LaDuke never lived at White Earth until after graduating from college. She went there without knowing the Ojibwe language or many people, and was not quickly accepted. She worked as principal of the high school on the White Earth Indian Reservation in Minnesota. At the same time, she was doing research for her master’s thesis on the reservation’s subsistence economy and quickly became involved in local issues. She completed an M.A. in Community Economic Development at Antioch University.
While working as a principal on the reservation, LaDuke became an activist. In 1985 she helped found the Indigenous Women’s Network. She worked with Women of All Red Nations to publicize the alleged high level of forced sterilization among Native American women.
Next she became involved in the struggle to recover lands for the Anishinaabe. An 1867 treaty had originally included a territory of more than 860,000 acres for the White Earth Indian Reservation. Under the Nelson Act of 1889, an attempt to have the Anishinaabe assimilate by adopting a European-American model of subsistence farming, communal tribal land had been allotted to individual households, some of whom later sold to non-Natives; that and other causes had resulted in much of the land being lost from tribal control. By the mid-20th century, the tribe held only one-tenth of that territory.

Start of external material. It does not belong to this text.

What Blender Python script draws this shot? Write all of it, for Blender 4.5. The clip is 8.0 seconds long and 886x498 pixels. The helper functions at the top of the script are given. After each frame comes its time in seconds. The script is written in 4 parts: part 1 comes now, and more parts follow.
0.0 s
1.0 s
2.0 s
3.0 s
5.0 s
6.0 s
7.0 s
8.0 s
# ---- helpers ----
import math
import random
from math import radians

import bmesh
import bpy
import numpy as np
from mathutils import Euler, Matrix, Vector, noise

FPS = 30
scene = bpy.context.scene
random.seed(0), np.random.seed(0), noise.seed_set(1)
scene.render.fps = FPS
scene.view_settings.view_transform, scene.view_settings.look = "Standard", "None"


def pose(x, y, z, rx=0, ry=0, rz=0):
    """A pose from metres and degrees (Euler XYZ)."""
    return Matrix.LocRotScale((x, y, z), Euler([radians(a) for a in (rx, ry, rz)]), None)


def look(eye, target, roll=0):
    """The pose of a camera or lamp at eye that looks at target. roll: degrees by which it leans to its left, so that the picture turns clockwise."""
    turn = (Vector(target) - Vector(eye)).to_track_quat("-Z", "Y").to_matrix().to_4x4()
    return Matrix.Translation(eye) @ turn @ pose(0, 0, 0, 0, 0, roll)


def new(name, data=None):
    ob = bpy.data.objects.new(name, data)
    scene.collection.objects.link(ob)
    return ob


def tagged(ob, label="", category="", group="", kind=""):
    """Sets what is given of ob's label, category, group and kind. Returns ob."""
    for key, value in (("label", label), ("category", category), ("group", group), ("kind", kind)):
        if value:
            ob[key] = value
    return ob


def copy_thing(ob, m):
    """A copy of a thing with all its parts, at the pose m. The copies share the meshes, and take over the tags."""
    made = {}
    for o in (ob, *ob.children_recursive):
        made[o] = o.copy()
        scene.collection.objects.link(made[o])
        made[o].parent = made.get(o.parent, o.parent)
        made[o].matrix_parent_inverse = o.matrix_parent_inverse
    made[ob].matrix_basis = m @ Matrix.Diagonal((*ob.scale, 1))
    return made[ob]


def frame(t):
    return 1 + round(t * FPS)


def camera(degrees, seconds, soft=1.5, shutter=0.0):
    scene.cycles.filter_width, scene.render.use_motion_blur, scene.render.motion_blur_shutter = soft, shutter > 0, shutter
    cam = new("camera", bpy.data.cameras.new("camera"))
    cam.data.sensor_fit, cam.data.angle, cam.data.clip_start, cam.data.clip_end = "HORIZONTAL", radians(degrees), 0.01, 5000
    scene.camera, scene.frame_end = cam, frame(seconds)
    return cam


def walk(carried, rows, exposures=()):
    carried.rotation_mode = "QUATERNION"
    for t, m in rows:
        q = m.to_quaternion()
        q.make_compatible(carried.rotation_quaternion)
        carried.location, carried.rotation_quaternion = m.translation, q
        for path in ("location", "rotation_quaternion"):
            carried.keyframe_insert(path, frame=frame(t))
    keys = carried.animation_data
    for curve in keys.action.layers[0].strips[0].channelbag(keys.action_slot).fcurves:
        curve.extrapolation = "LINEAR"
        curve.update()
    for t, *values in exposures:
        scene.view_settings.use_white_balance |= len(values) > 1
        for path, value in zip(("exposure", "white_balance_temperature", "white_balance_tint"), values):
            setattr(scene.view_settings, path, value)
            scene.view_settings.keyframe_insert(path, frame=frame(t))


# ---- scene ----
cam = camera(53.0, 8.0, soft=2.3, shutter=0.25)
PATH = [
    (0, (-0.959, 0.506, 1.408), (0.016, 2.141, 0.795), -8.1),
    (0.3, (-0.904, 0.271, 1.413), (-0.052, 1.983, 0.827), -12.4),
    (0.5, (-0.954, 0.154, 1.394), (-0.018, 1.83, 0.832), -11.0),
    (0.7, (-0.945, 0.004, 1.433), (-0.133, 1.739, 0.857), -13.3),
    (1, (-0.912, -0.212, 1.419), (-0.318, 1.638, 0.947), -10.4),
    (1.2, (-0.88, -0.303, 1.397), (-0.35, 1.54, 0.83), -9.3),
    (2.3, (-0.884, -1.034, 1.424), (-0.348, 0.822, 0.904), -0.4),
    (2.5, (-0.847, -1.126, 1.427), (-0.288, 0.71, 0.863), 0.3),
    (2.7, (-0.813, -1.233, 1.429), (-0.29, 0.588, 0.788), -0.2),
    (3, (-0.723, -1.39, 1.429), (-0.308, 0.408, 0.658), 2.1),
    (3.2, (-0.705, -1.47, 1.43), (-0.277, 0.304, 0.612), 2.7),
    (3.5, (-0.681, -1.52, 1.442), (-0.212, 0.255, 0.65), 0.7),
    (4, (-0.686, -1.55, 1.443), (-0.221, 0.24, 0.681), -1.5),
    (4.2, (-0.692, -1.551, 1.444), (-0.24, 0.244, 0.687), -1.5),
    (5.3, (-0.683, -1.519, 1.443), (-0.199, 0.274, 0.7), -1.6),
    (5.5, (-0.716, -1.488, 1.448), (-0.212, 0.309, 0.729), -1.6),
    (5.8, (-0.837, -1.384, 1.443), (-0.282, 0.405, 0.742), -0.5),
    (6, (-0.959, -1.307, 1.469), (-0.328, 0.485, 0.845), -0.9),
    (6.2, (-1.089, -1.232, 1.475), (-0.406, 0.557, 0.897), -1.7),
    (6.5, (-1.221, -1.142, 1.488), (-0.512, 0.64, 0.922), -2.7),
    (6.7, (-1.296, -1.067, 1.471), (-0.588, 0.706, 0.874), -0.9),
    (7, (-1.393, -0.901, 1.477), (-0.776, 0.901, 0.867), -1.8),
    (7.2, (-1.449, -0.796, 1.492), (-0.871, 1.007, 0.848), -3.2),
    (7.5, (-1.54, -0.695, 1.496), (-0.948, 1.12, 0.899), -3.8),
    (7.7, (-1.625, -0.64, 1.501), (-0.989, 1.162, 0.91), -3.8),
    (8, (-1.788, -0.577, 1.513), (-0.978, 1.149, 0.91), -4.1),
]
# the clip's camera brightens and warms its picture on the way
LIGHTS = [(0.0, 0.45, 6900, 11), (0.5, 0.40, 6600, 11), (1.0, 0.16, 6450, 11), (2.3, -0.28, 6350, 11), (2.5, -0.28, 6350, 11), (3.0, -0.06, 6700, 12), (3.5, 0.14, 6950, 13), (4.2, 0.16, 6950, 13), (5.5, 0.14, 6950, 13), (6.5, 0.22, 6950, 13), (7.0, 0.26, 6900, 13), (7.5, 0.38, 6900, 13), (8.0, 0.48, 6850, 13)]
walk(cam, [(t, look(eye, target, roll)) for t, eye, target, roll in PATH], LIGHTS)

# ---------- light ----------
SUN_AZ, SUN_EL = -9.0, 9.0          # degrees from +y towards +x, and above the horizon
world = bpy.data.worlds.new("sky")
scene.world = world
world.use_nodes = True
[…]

In 1989 LaDuke founded the White Earth Land Recovery Project (WELRP) in Minnesota with the proceeds of a human rights award from Reebok. The goal its to buy back land within the reservation that had been bought by non-Natives and to create enterprises that provide work to Anishinaabe. By 2000, the foundation had bought 1200 acres, which it held in a conservation trust for eventual cession to the tribe.
The non-profit is also working on reforestation of reservation lands. It markets traditional products, including wild rice harvested by the tribe. It has started an Ojibwe language program, a herd of buffalo and a wind-energy project.
LaDuke is also Executive Director of Honor the Earth, an organization she co-founded with Indigo Girls in 1993. It was later sponsored by the Seventh Generation Fund, Indigenous Women’s Network and the Indigenous Environmental Network. The Native-led organization’s mission is “to create awareness and support for Native environmental issues and to develop needed financial and political resources for the survival of sustainable Native communities. Honor the Earth develops these resources by using music, the arts, the media, and Indigenous wisdom to ask people to recognize our joint dependency on the Earth and be a voice for those not heard.”
In 1996 and 2000, in addition to her many other activities, LaDuke ran as the vice-presidential candidate with Ralph Nader on the Green Party ticket. She was not endorsed by the tribal council, which seldom endorses any national party candidate. Due to the many years of abuses or neglect by the federal government, most tribal members do not vote in national elections and pay little attention to its politics. LaDuke endorsed the Democratic Party ticket for the president and vice-president in 2004, 2008, and 2012.